▶ Directive:
Check every line below for the string "radians", and copy the lines that contain it.

▶ Data extract:
------------------------------
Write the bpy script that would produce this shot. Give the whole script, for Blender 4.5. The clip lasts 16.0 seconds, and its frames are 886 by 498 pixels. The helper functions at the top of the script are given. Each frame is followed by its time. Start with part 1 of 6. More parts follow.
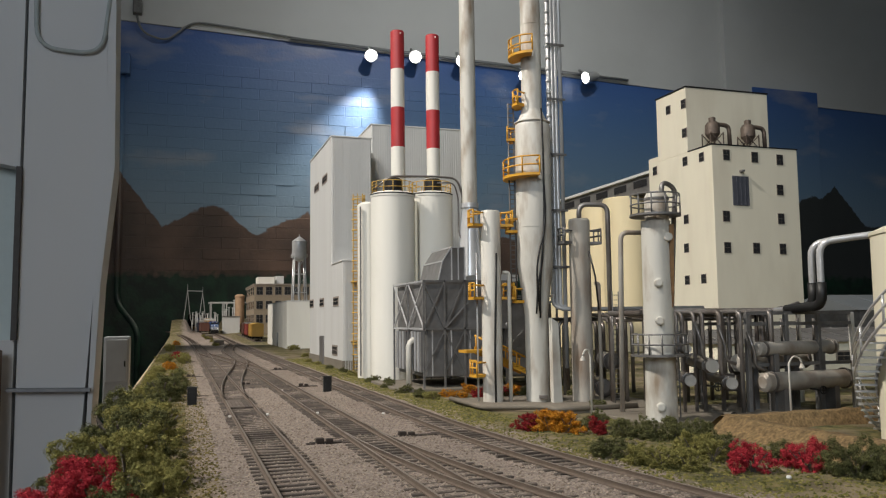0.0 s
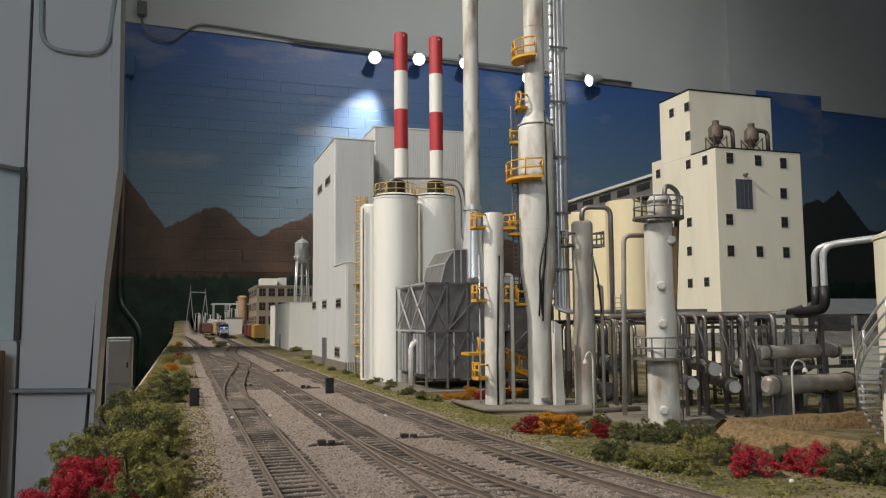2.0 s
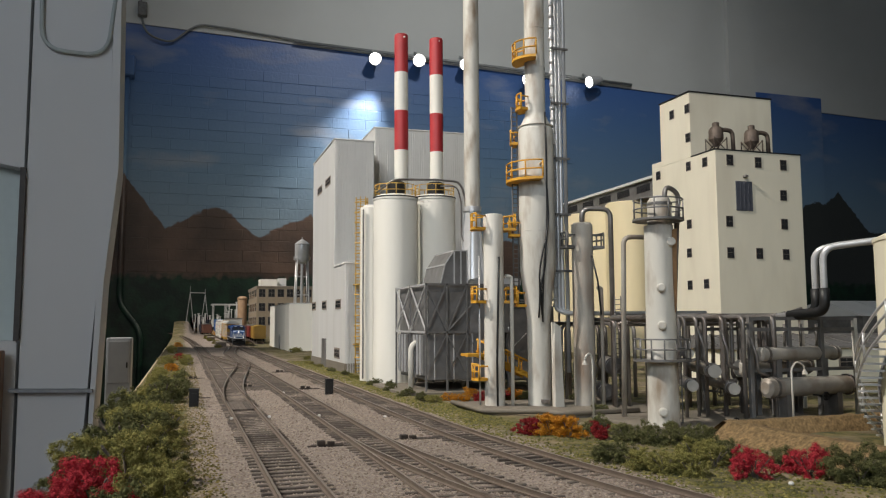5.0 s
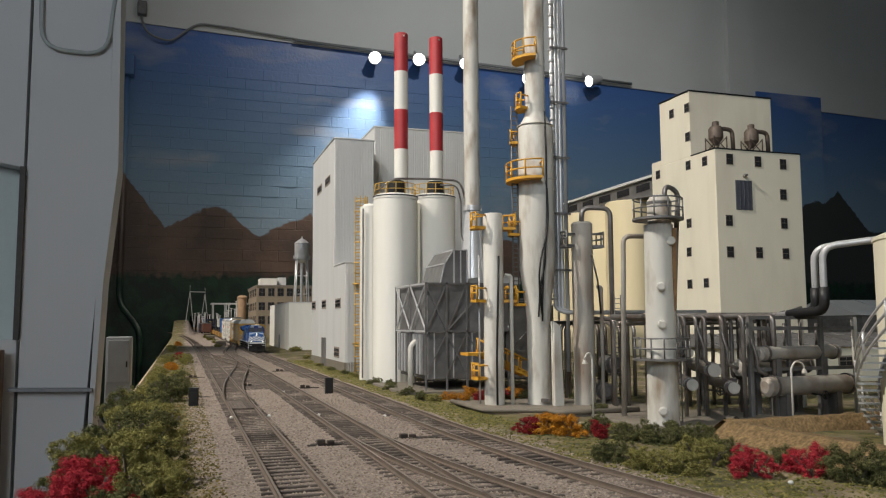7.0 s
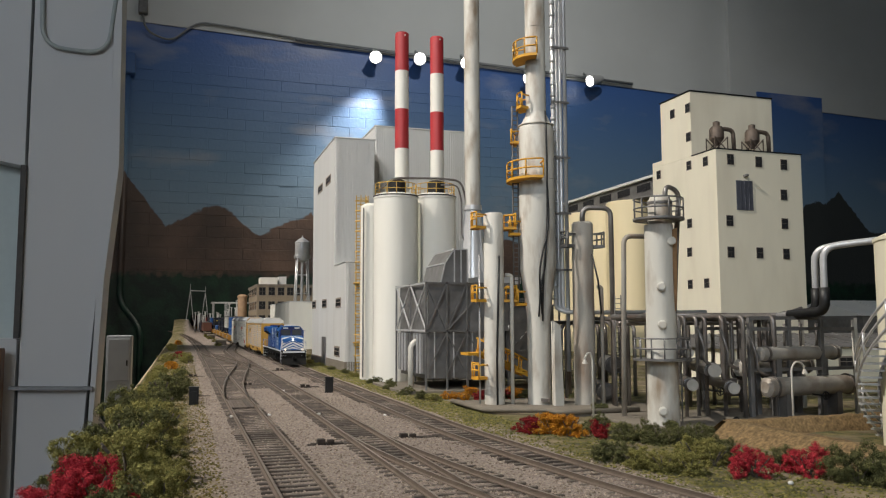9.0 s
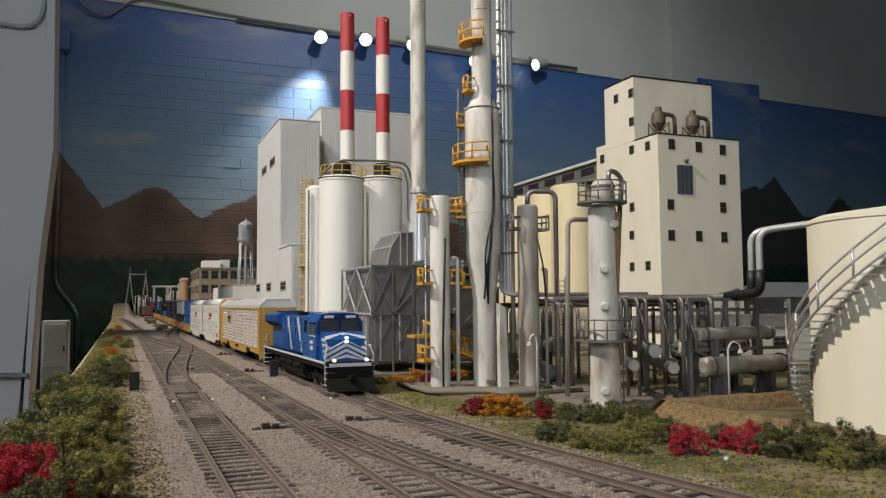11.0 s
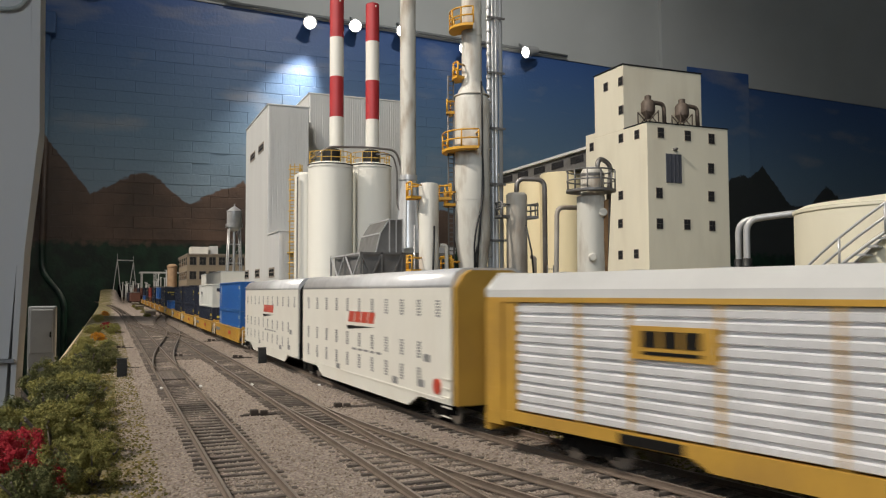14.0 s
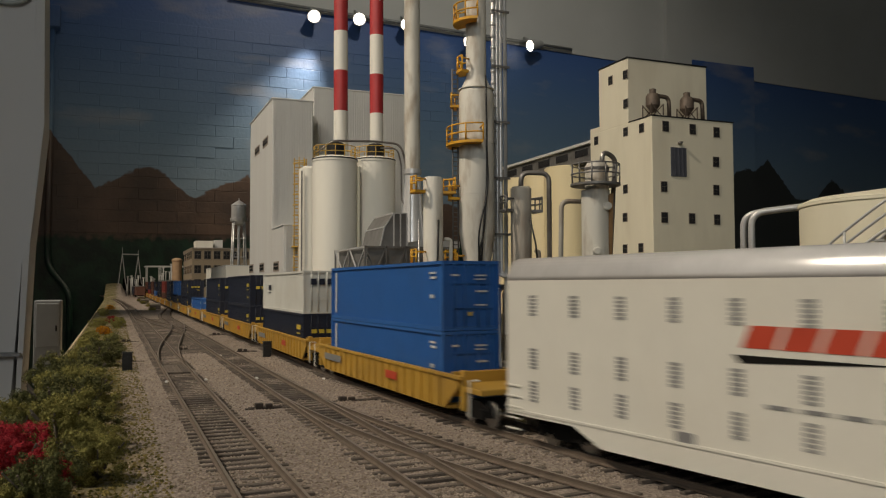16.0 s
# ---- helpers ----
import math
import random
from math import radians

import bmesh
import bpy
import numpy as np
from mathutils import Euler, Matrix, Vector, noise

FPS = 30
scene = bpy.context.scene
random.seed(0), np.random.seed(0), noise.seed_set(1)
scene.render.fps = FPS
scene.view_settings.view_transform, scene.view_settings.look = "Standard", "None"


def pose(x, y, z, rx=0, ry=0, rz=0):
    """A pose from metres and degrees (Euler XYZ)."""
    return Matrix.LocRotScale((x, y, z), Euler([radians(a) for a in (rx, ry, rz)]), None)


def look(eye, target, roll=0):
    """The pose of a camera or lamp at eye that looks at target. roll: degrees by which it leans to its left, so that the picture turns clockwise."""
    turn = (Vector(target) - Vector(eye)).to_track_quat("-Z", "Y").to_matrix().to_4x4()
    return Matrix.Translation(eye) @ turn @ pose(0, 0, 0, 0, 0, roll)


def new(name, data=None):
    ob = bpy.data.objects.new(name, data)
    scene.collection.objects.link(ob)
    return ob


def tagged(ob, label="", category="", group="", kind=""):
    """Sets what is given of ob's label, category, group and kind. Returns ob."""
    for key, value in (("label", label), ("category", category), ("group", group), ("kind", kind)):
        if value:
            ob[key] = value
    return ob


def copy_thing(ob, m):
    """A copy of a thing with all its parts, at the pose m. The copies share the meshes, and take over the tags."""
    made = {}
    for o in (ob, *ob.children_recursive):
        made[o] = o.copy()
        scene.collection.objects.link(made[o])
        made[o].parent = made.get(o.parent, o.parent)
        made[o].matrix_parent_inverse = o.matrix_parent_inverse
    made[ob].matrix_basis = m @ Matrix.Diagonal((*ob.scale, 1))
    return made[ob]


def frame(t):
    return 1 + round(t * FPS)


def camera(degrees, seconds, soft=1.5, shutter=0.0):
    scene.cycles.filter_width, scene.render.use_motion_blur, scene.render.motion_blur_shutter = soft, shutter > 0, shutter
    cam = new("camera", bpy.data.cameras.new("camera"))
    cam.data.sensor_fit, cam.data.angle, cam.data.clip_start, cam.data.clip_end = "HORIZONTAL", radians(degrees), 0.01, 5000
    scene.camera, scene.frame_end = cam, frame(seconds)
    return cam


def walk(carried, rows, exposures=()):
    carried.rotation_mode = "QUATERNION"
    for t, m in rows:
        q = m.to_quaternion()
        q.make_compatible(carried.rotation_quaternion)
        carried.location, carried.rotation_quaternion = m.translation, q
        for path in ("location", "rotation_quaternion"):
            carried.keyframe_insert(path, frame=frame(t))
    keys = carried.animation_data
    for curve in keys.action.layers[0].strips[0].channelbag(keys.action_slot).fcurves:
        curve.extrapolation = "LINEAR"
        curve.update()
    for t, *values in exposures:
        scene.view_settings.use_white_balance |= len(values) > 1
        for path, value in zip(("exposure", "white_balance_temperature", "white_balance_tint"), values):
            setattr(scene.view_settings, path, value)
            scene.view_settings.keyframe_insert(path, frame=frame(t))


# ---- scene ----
cam = camera(58.0, 16.0, 1.2, 0.5)
PATH = [
    (0.0, pose(0, 0, 0.055, 95.034, 0.674, -18.116)),
    (0.5, pose(0, 0, 0.055, 95.099, 0.684, -18.066)),
    (1.0, pose(0, 0, 0.055, 95.147, 0.762, -18.008)),
    (1.5, pose(0, 0, 0.055, 95.154, 0.822, -17.943)),
    (2.0, pose(0, 0, 0.055, 95.192, 0.443, -17.936)),
    (2.5, pose(0, 0, 0.055, 95.235, 0.417, -17.930)),
    (3.0, pose(0, 0, 0.055, 95.247, 0.220, -17.924)),
    (3.5, pose(0, 0, 0.055, 95.270, 0.108, -17.901)),
    (4.0, pose(0, 0, 0.055, 95.317, 0.258, -17.910)),
    (6.5, pose(0, 0, 0.055, 95.213, 0.299, -17.973)),
    (7.0, pose(0, 0, 0.055, 95.213, 0.299, -17.973)),
    (7.5, pose(0, 0, 0.055, 95.190, 0.387, -17.962)),
    (8.0, pose(0, 0, 0.055, 95.177, 0.200, -17.977)),
    (8.5, pose(0, 0, 0.055, 95.177, 0.179, -17.955)),
    (9.0, pose(0, 0, 0.055, 95.181, 0.157, -17.953)),
    (11.5, pose(0, 0, 0.055, 93.586, 0.406, -22.464)),
    (12.0, pose(0, 0, 0.055, 93.354, 0.315, -22.601)),
    (12.5, pose(0, 0, 0.055, 93.217, 0.088, -22.644)),
    (13.0, pose(0, 0, 0.055, 93.128, 0.171, -22.648)),
    (13.5, pose(0, 0, 0.055, 93.071, 0.180, -22.649)),
    (14.0, pose(0, 0, 0.055, 93.025, 0.214, -22.604)),
    (14.5, pose(0, 0, 0.055, 92.901, 0.125, -22.499)),
    (15.0, pose(0, 0, 0.055, 92.735, 0.353, -22.342)),
    (15.5, pose(0, 0, 0.055, 92.629, 0.347, -22.284)),
    (16.0, pose(0, 0, 0.055, 92.589, 0.221, -22.295)),
]
walk(cam, PATH, [(0, 0.0, 6500, 10), (12.5, 0.0, 6500, 10), (14, 0.0, 6700, 10), (15, -0.45, 7450, 10), (16, -0.7, 7550, 10)])

# ---- light ----
world = bpy.data.worlds.new("room_world")
scene.world = world
world.use_nodes = True
world.node_tree.nodes["Background"].inputs[0].default_value = (0.62, 0.72, 0.9, 1)
world.node_tree.nodes["Background"].inputs[1].default_value = 0.05


def lamp(name, kind, eye, target, energy, color, size=0.1, cone=60, blend=0.5):
    data = bpy.data.lights.new(name, kind)
    data.energy, data.color = energy, color
    if kind == "AREA":
        data.shape, data.size = "DISK", size
    if kind == "SPOT":
        data.spot_size, data.spot_blend, data.shadow_soft_size = radians(cone), blend, size
    ob = new(name, data)
    ob.matrix_world = look(eye, target)
    return ob


WARM = (1.0, 0.925, 0.83)
COOL = (0.8, 0.9, 1.0)
# the ceiling spotlights over the aisle that light the layout
lamp("ceiling_spot_key", "SPOT", (-1.35, 0.55, 1.75), (0.42, 0.5, 0.05), 210, WARM, 0.03, 66, 0.5)
lamp("ceiling_spot_front", "SPOT", (-0.5, -0.55, 1.5), (0.28, 1.0, 0.14), 38, WARM, 0.03, 38, 0.8)
lamp("ceiling_spot_yard", "SPOT", (-1.2, 2.6, 1.8), (0.3, 2.7, 0.0), 230, WARM, 0.035, 80, 0.7)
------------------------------
▶ Response to this exercise:
from math import radians
    return Matrix.LocRotScale((x, y, z), Euler([radians(a) for a in (rx, ry, rz)]), None)
    cam.data.sensor_fit, cam.data.angle, cam.data.clip_start, cam.data.clip_end = "HORIZONTAL", radians(degrees), 0.01, 5000
        data.spot_size, data.spot_blend, data.shadow_soft_size = radians(cone), blend, size